In distributing the land, preference shall be given to immediate family members and relatives of tenants who are willing to cultivate the land and able to make the land as productive as possible, provided their landholdings do not exceed the land retention limit.
In the absence of a member of the immediate family, the peasant association or peasant cooperative of the farmer beneficiary shall be encouraged to purchase the land for cooperativization.
The ARRD moreover prohibits the conversion of land producing food into other use in order to ensure that the country achieves food self-sufficiency.
Notably, the ARRD section of the CASER goes beyond land distribution. Agricultural production shall be developed with ample budgets for developing agricultural science and technology, agricultural credit, irrigation, post-harvest facilities, farm-to-market roads, and marketing support.
The section likewise upholds and promotes the rights of the peasantry, including farm workers and fisherfolk, to living wages, humane work conditions, benefits, and to be free from usury.
The ARRD section identifies 16 rural industries to be targeted for development: coconut, sugar, cacao and coffee, meat processing, fish processing, fruit, spices and vegetable processing, salt and seaweeds processing, dairy products, leather processing, abaca products, bamboo and rattan, clothing and textiles, pottery, furniture, and agricultural by-products processing.

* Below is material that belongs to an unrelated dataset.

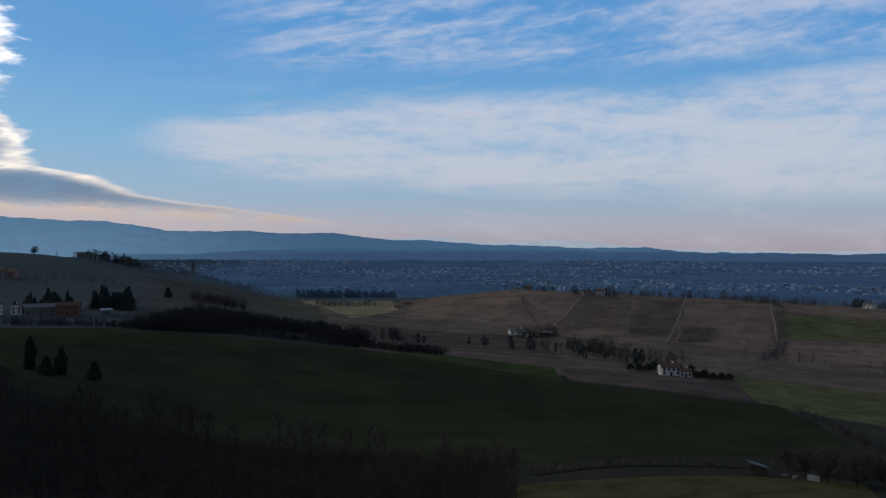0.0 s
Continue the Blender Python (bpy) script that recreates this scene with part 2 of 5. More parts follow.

The ARRD would have provided for the free distribution of big landholdings and landed estates, including lands targeted by the GRP for distribution; haciendas controlled by private individuals or entities; disputed lands with local agrarian reform and peasant struggles; and lands already occupied by peasants through various forms of land cultivation and collective farming programs.
In a statement condemning the Sagay 9 massacre, the NDFP’s Reciprocal Working Committee on Social and Economic Reforms (RWC-SER), which helped draft the ARRD, stressed that the break-up of land monopolies and free land distribution are the “just, necessary and urgent corrective measures to the centuries-old social injustices suffered by the peasantry.”